Oscar Wilde is revered for two things: the brilliant aphorisms that spread through his plays and fiction, and the fixation with public ruin that smoldered throughout his art until it burst forth in flames in his life, leaving him history's grandest homosexual martyr. All this is reflected in director Susan Furley's audaciously Victorian production of A Woman of No Importance. The first act follows the social machinations of Wilde's special brand of coddled London aristocrat, performed with flawless clockwork artificiality and social nuances. In this production, the imperious slap of a fan or the arch of a brow can be as decadent and laugh-provoking as Groucho's most lascivious leer or Jerry Lewis's gooniest pratfall. In the second act, the play turns to melodrama, a form that makes modern audiences uncomfortable. It takes courage on the part of the director to serve up such a faithful re-creation of the fascinating but difficult dichotomies of Wilde's art.

Also in the must-see department is an exquisitely continental production of the Harnick and Bock musical She Loves Me, here acted and sung with Chekhovian delicacy and intensity.

Not quite up to Shaw's highest standards is The Matchmaker. Nevertheless, it offers an opportunity to see a masterwork that has been eclipsed by its musical incarnation, Hello Dolly! As expected, the Shaw production sails along with implacable professionalism. Where it falters is in its two leads: a Horace Vandergelder who lacks the necessary rough eccentricity for this irresistible curmudgeon, and a Dolly too glamorous and radiant to suggest the refined desperation of Thornton Wilder's slightly threadbare schemer.

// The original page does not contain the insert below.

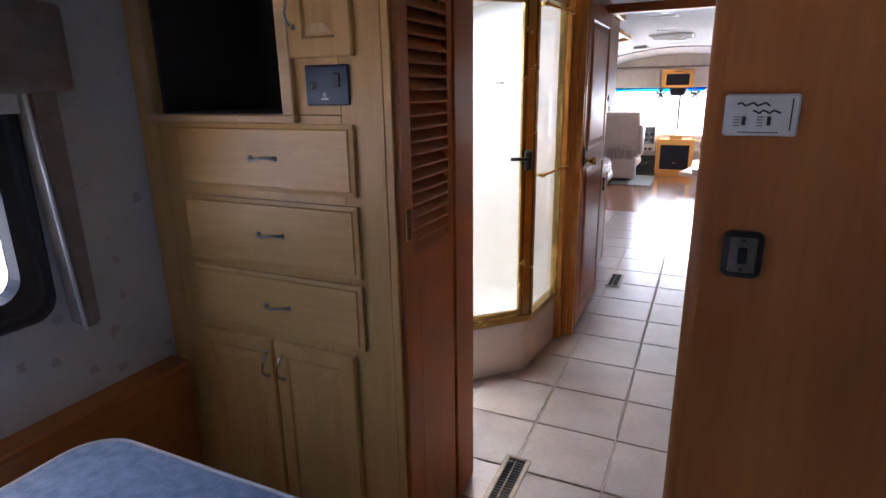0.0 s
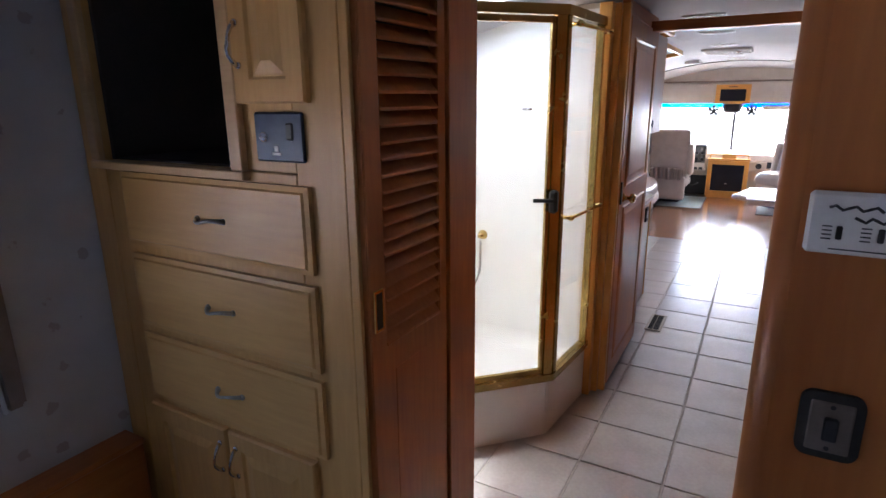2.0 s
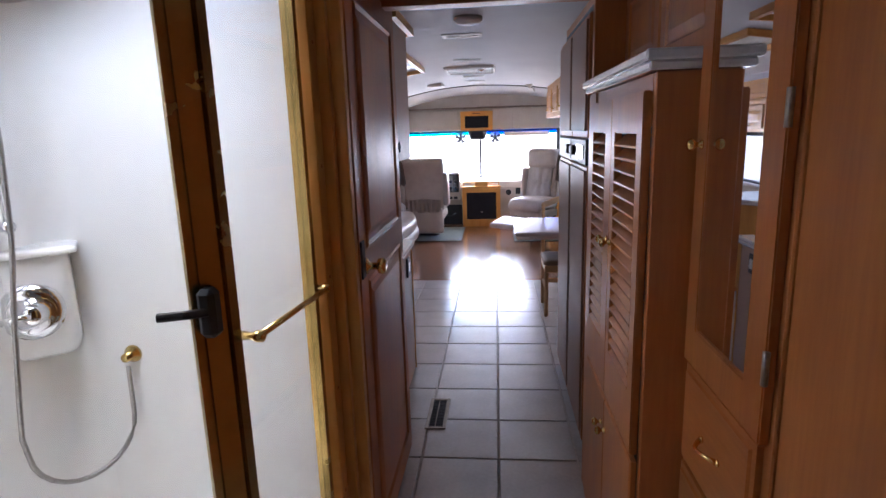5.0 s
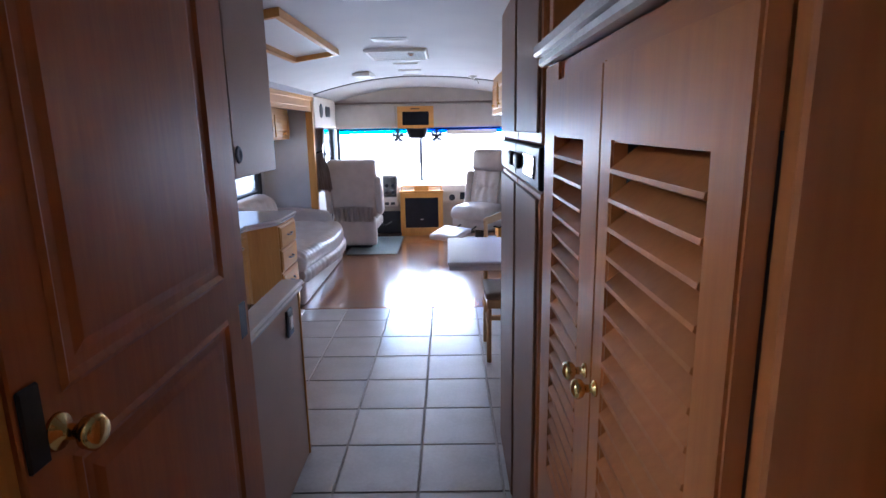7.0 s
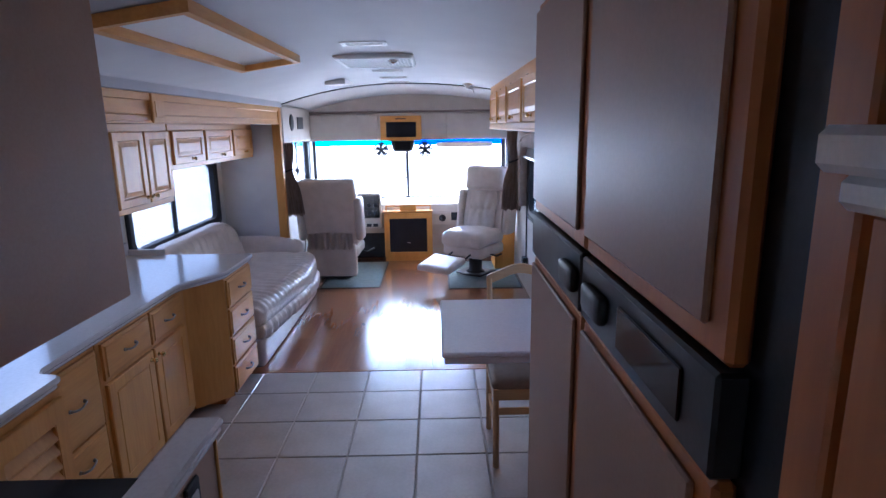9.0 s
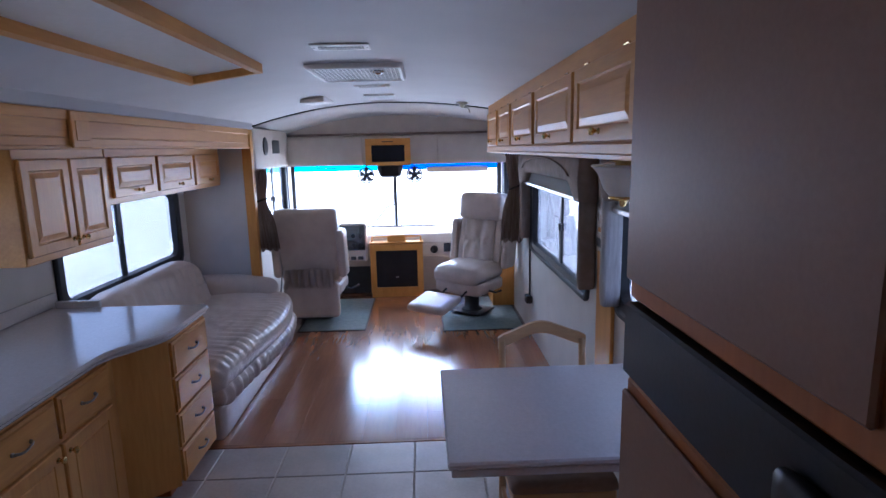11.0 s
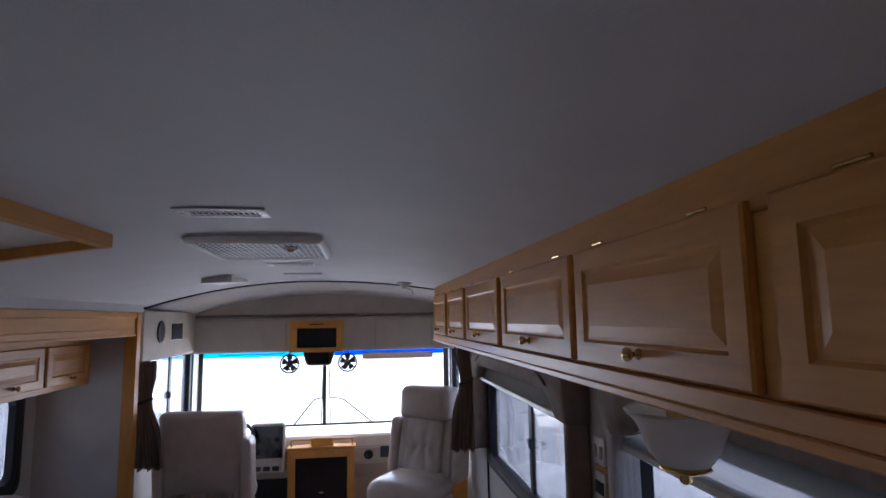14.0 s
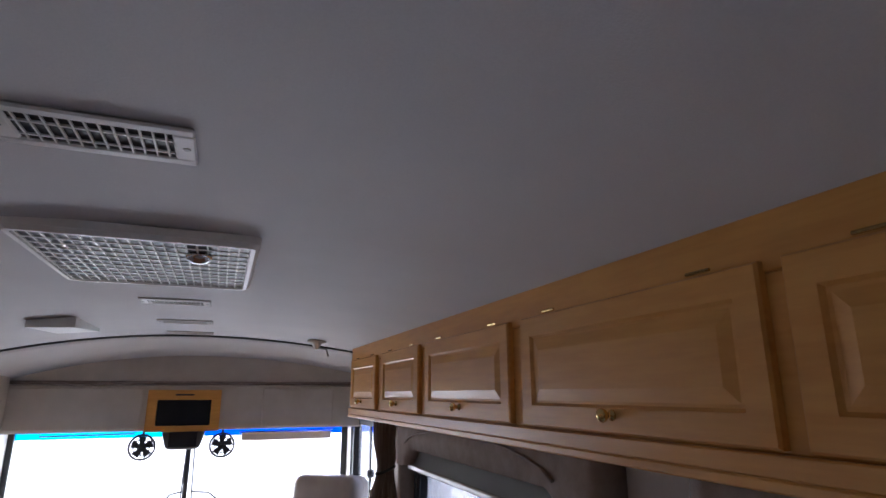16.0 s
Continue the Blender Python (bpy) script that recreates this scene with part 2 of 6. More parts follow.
def cbox(bm, x0, x1, y0, y1, z0, z1, c=0.003):
    """A box with chamfered edges."""
    c = min(c, (x1 - x0) * 0.45, (y1 - y0) * 0.45, (z1 - z0) * 0.45)
    lo, hi = (x0, y0, z0), (x1, y1, z1)
    v = {}
    for s in range(8):
        sg = [(s >> k) & 1 for k in range(3)]
        for a in range(3):
            p = [(hi[k] - (c if k != a else 0)) if sg[k] else (lo[k] + (c if k != a else 0)) for k in range(3)]
            v[s, a] = bm.verts.new(p)
    def face(vs, out):
        f = bm.faces.new(vs)
        f.normal_update()
        if f.normal.dot(Vector(out)) < 0:
            f.normal_flip()
    for a in range(3):
        b, d = [(1, 2), (2, 0), (0, 1)][a]
        for side in (0, 1):
            q = [(side << a) | (i << b) | (j << d) for i, j in ((0, 0), (1, 0), (1, 1), (0, 1))]
            out = [0, 0, 0]
            out[a] = 1 if side else -1
            face([v[s, a] for s in q], out)
        for i in (0, 1):
            for j in (0, 1):
                s0 = (i << b) | (j << d)
                s1 = s0 | (1 << a)
                out = [0, 0, 0]
                out[b], out[d] = (1 if i else -1), (1 if j else -1)
                face([v[s0, b], v[s1, b], v[s1, d], v[s0, d]], out)
    for s in range(8):
        face([v[s, 0], v[s, 1], v[s, 2]], [1 if (s >> k) & 1 else -1 for k in range(3)])
    return bm


def boxes(*dims, c=0.003):
    bm = bmesh.new()
    for d in dims:
        cbox(bm, *d, c=c)
    return bm


def rrect(w, h, inset, rad, seg):
    x0, x1, y0, y1 = inset, w - inset, inset, h - inset
    if rad <= 0.0005 or seg == 0:
        return [(x0, y0), (x1, y0), (x1, y1), (x0, y1)]
    rad = min(rad, (x1 - x0) / 2, (y1 - y0) / 2)
    pts = []
    for cx, cy, a in ((x1 - rad, y0 + rad, -90), (x1 - rad, y1 - rad, 0), (x0 + rad, y1 - rad, 90), (x0 + rad, y0 + rad, 180)):
        for k in range(seg + 1):
            t = radians(a + 90 * k / seg)
            pts.append((cx + rad * math.cos(t), cy + rad * math.sin(t)))
    return pts


def rings(bm, org, U, V, w, h, prof, cap=True, seg=0, close=False):
    """Concentric rectangles (inset, depth, corner radius) joined into a moulded face; depth is along U x V."""
    org, U, V = Vector(org), Vector(U), Vector(V)
    N = U.cross(V)
    loops = []
    for p in prof:
        rad = p[2] if len(p) > 2 else 0
        loops.append([bm.verts.new(org + U * a + V * b + N * p[1]) for a, b in rrect(w, h, p[0], rad, seg)])
    if close:
        loops.append(loops[0])
    n = len(loops[0])
    for A, B in zip(loops, loops[1:]):
        for i in range(n):
            bm.faces.new((A[i], A[(i + 1) % n], B[(i + 1) % n], B[i]))
    if cap:
        bm.faces.new(loops[-1])
    return bm


def tube(bm, pts, r, seg=8, closed=False):
    pts = [Vector(p) for p in pts]
    loops = []
    up = Vector((0.13, 0.21, 0.97))
    for i, p in enumerate(pts):
        a, b = pts[max(i - 1, 0)], pts[min(i + 1, len(pts) - 1)]
        if closed:
            a, b = pts[i - 1], pts[(i + 1) % len(pts)]
        t = (b - a).normalized()
        s = t.cross(up)
        if s.length < 0.1:
            s = t.cross(Vector((1, 0, 0)))
        s.normalize()
        q = s.cross(t)
        rr = r[i] if isinstance(r, (list, tuple)) else r
        loops.append([bm.verts.new(p + (s * math.cos(k * math.tau / seg) + q * math.sin(k * math.tau / seg)) * rr) for k in range(seg)])
    if closed:
        loops.append(loops[0])
    for A, B in zip(loops, loops[1:]):
        for k in range(seg):
            bm.faces.new((A[k], A[(k + 1) % seg], B[(k + 1) % seg], B[k]))
    if not closed:
        bm.faces.new(loops[0][::-1])
        bm.faces.new(loops[-1])
    return bm


def lathe(bm, org, axis, prof, seg=16):
    """Profile of (distance along axis, radius)."""
    org, axis = Vector(org), Vector(axis).normalized()
    s = axis.cross(Vector((0.3, 0.5, 0.81))).normalized()
    q = axis.cross(s)
    loops = [[bm.verts.new(org + axis * d + (s * math.cos(k * math.tau / seg) + q * math.sin(k * math.tau / seg)) * max(r, 0.0004)) for k in range(seg)] for d, r in prof]
    for A, B in zip(loops, loops[1:]):
        for k in range(seg):
            bm.faces.new((A[k], A[(k + 1) % seg], B[(k + 1) % seg], B[k]))
    bm.faces.new(loops[0][::-1])
    bm.faces.new(loops[-1])
    return bm


def pillow(bm, x0, x1, y0, y1, z0, z1, r=0.06, n=10, shape=None):
    """A soft block with rounded edges; shape(p, u) moves each point."""
    lo, hi = Vector((x0, y0, z0)), Vector((x1, y1, z1))
    mid, half = (lo + hi) / 2, (hi - lo) / 2
    r = min(r, *half)
    seen = {}
    def vert(u):
        key = tuple(round(c, 4) for c in u)
        if key not in seen:
            p = Vector([c * h for c, h in zip(u, half)])
            core = Vector([max(-(h - r), min(h - r, c)) for c, h in zip(p, half)])
            d = p - core
            if d.length > 1e-6:
                p = core + d.normalized() * r
            p += mid
            seen[key] = bm.verts.new(shape(p, Vector(u)) if shape else p)
        return seen[key]
    g = [-math.cos(math.pi * i / n) * 0.35 + (2 * i / n - 1) * 0.65 for i in range(n + 1)]
    for a in range(3):
        b, d = [(1, 2), (2, 0), (0, 1)][a]
        for s in (-1, 1):
            for i in range(n):
                for j in range(n):
                    q = []
                    for e, f in ((i, j), (i + 1, j), (i + 1, j + 1), (i, j + 1)):
                        u = [0, 0, 0]
                        u[a], u[b], u[d] = s, g[e], g[f]
                        q.append(vert(u))
                    bm.faces.new(q if s > 0 else q[::-1])
    return bm


def link(name, bm, material, origin, smooth):
    bmesh.ops.translate(bm, verts=bm.verts, vec=-Vector(origin))
    bmesh.ops.recalc_face_normals(bm, faces=bm.faces)
    me = bpy.data.meshes.new(name)
    bm.to_mesh(me)
    bm.free()
    me.materials.append(material)
    if smooth:
        for p in me.polygons:
            p.use_smooth = True
    return new(name, me)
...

A few weeks ago, while reviewing a local production of Six Characters in Search of an Author, this critic wrote that it would take the resources of a Shaw Festival to make this intellectual albatross fly. After seeing it at Shaw, he can testify that he was wrong. It is beyond rescue, for if this festival cannot bring a play back to life, it is because it has gone beyond rigor mortis.